Everyone has more data than they know what to do with. And many people start with the end in mind and say, “I need dashboards.” Even the U.S. Department of Education has gotten into the game, saying “Districts, and others should design, develop, and implement learning dashboards…to improve achievement and instructional practices.”
Um, thanks for that, but how exactly? The solution that many have come up with in education is to piece together a data warehouse by pulling data from each of the systems teachers use and pushing it into one master database. Then they buy business intelligence software to create reports using that database. There are so many challenges to this approach, but they’re not always obvious if you haven’t gone down this path before:
- Cost: Each pipe costs money to create and to maintain. Plus you have the cost of maintaining the data warehouse itself. Are you experts in data modeling and SQL? Probably not.
- Complexity: How many systems do you want teachers to have to toggle between just to execute their daily tasks? Adding a data warehouse only adds one more.
- Data integrity: So you’ve created your reports and you show one to a teacher. The first thing they’re likely to say is, “Huh, this doesn’t look right. This doesn’t make sense to me.” What they’re really saying is, “How do I verify this for myself so I can have confidence that I should rely on this system to make decisions?” Since the report is in a different system than where the data was originally entered, you’re not going to have an easy answer and teachers can lose trust quickly.

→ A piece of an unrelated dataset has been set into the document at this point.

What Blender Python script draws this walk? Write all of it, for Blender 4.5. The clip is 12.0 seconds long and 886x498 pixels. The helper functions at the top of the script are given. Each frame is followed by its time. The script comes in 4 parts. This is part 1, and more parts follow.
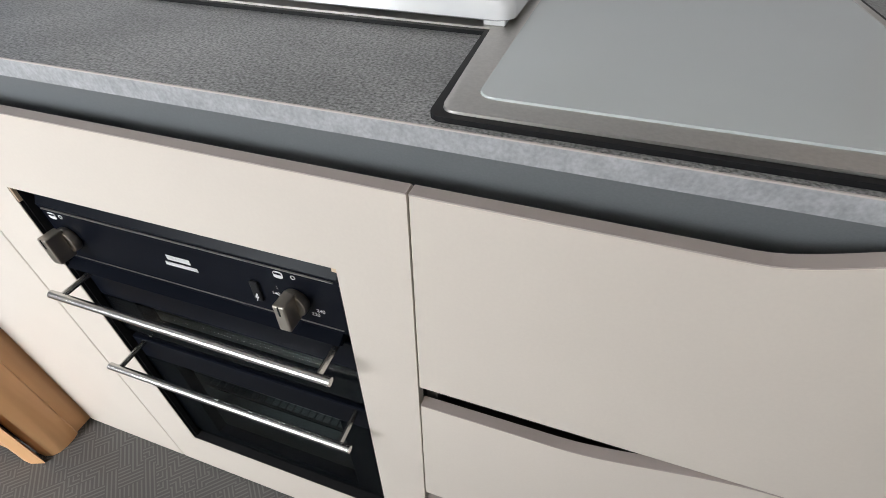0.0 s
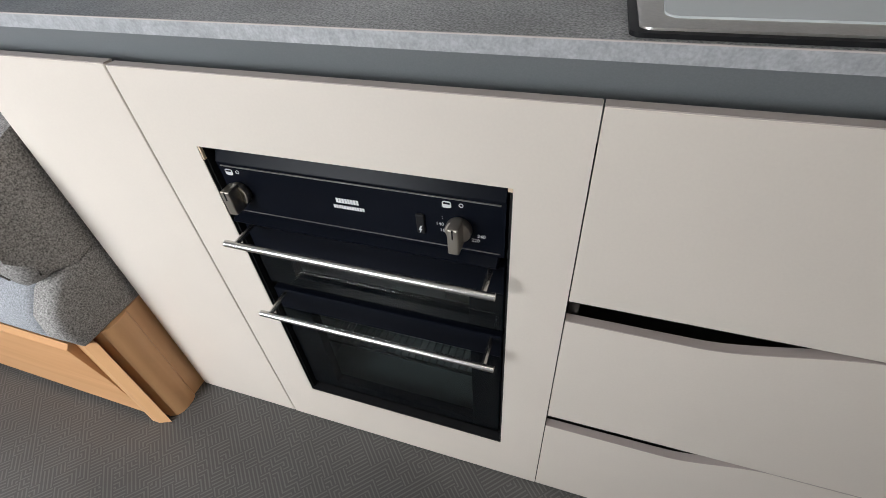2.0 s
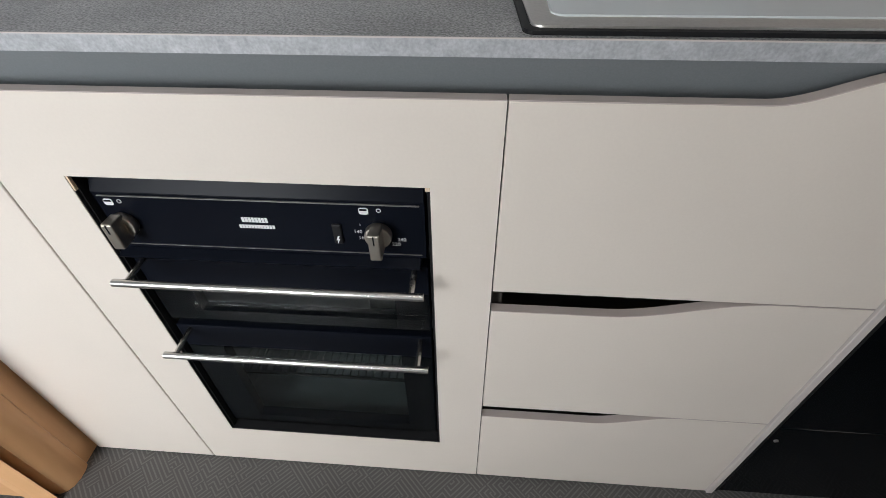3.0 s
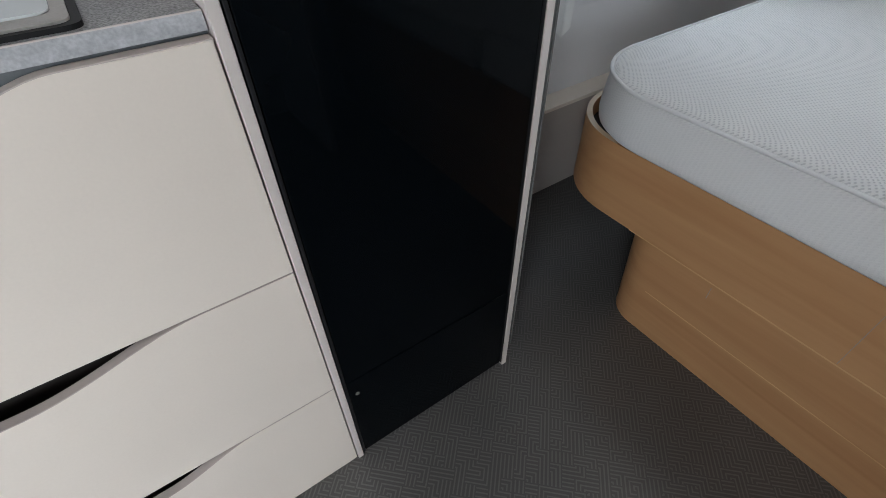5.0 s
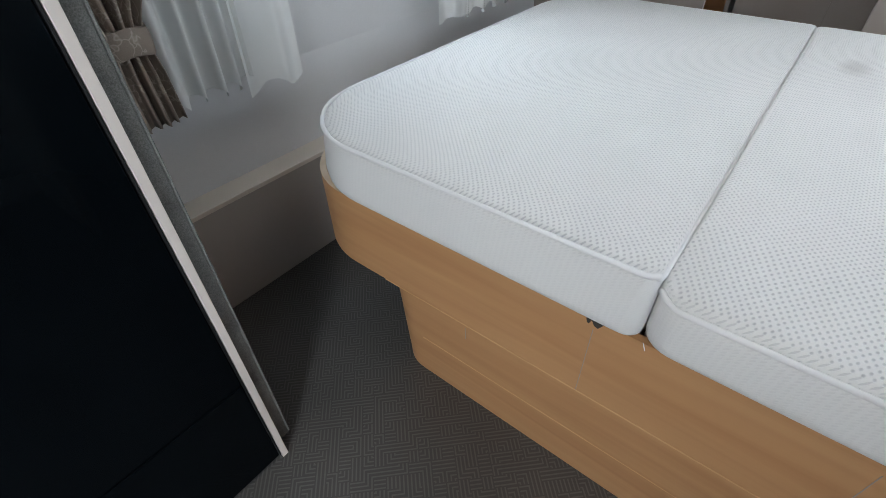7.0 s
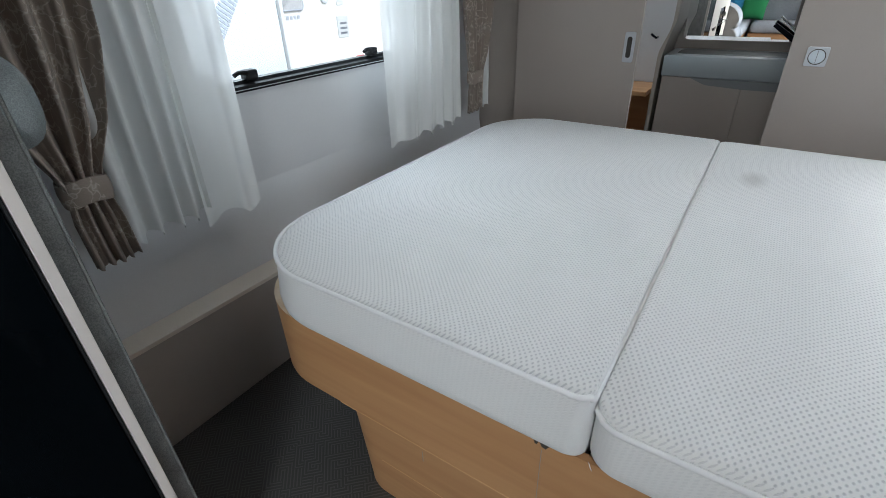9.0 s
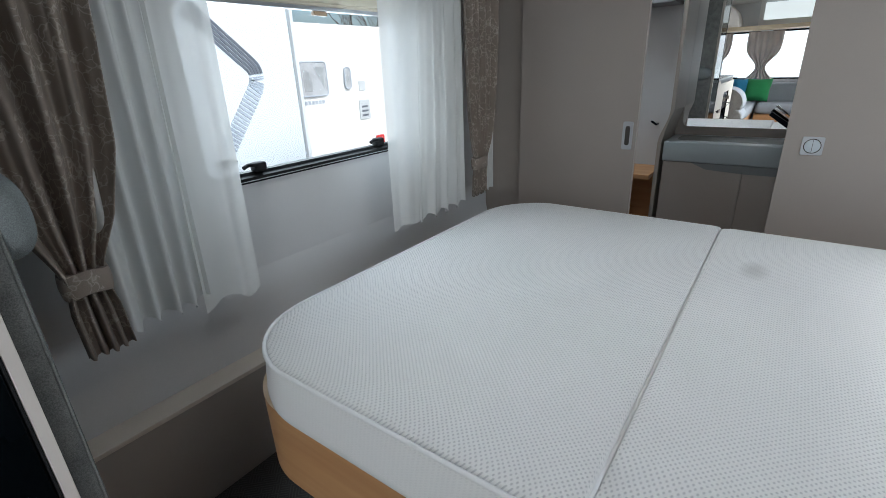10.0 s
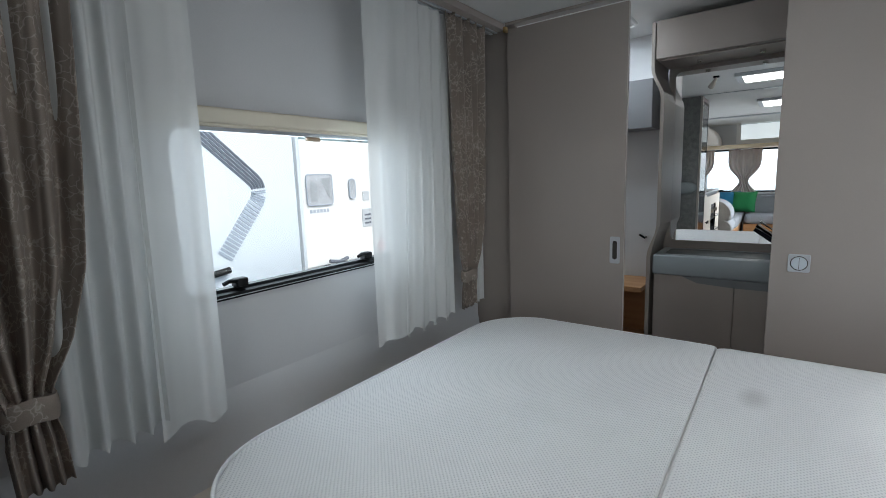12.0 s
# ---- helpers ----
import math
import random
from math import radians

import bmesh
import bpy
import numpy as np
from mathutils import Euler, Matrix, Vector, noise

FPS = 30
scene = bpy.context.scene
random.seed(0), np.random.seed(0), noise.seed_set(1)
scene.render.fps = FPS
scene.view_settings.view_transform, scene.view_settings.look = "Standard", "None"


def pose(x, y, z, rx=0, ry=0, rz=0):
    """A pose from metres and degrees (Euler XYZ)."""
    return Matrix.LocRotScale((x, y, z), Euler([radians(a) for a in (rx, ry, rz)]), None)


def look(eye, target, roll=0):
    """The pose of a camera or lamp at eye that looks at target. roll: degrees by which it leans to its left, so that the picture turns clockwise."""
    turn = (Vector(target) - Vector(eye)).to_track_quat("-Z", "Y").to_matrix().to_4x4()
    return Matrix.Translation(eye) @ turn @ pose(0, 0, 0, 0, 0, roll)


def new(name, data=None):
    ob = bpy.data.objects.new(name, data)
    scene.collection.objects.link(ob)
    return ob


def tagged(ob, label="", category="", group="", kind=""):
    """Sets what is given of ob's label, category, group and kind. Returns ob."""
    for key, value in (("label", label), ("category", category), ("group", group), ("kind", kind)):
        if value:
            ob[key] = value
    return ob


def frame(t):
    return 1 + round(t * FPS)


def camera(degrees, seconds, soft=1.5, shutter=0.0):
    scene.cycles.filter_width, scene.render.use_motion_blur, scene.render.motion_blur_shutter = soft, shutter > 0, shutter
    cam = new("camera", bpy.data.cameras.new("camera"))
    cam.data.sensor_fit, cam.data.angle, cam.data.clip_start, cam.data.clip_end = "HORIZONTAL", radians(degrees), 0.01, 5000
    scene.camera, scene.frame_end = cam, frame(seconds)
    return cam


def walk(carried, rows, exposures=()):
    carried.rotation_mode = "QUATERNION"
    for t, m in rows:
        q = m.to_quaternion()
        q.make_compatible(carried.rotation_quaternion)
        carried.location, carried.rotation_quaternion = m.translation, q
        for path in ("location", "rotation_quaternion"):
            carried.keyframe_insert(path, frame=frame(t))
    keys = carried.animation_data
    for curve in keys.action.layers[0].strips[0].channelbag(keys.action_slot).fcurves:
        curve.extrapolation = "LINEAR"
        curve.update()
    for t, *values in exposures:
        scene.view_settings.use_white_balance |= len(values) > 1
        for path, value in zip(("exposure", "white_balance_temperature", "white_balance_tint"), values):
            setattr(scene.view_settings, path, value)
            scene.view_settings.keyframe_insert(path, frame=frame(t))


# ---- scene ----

- Creating reports becomes a bottleneck: How long does it take between when a teacher has a question (that should be answered using data) and when the teacher gets a report? In reality, the educator often doesn’t ever get the report. because most districts only really have reports created for the top five most important questions that official knew were going to be important at the beginning of the year. What you want is teachers and leaders having the ability to interrogate the data themselves, but in reality they often end up having to send a request to a technical resource and hope that their request makes it to the top of the pile.
- Teachers don’t have a report viewing period: And by the way, where does pulling up the reporting platform fit into a teacher’s day? Trying to get this point across to someone the other day I used the analogy of email. “Let’s say I’m building you some analytics for your email. You have two options: 1) I build the insights directly into Outlook so when you’re writing an email you see them, or 2) I put up a brand new website that has your reports on it. Which one are you more likely to use?” The lightbulb went off and he said, “Oh! I’d never pull up the website–you’d have to build it into my email if I’m ever going to use it!”
- Delayed Data: Data is usually pushed to a data warehouse nightly, meaning that anything I do today definitely won’t be in the report. So are teachers going to pull up a report and say “Oh, this isn’t useful because it must be missing my most recent assessment”?
One of the fundamental principles of user experience design is that context matters. It’s critical to think about how teachers do their work and how they make decisions before you decide that a data warehouse is going to solve your problems.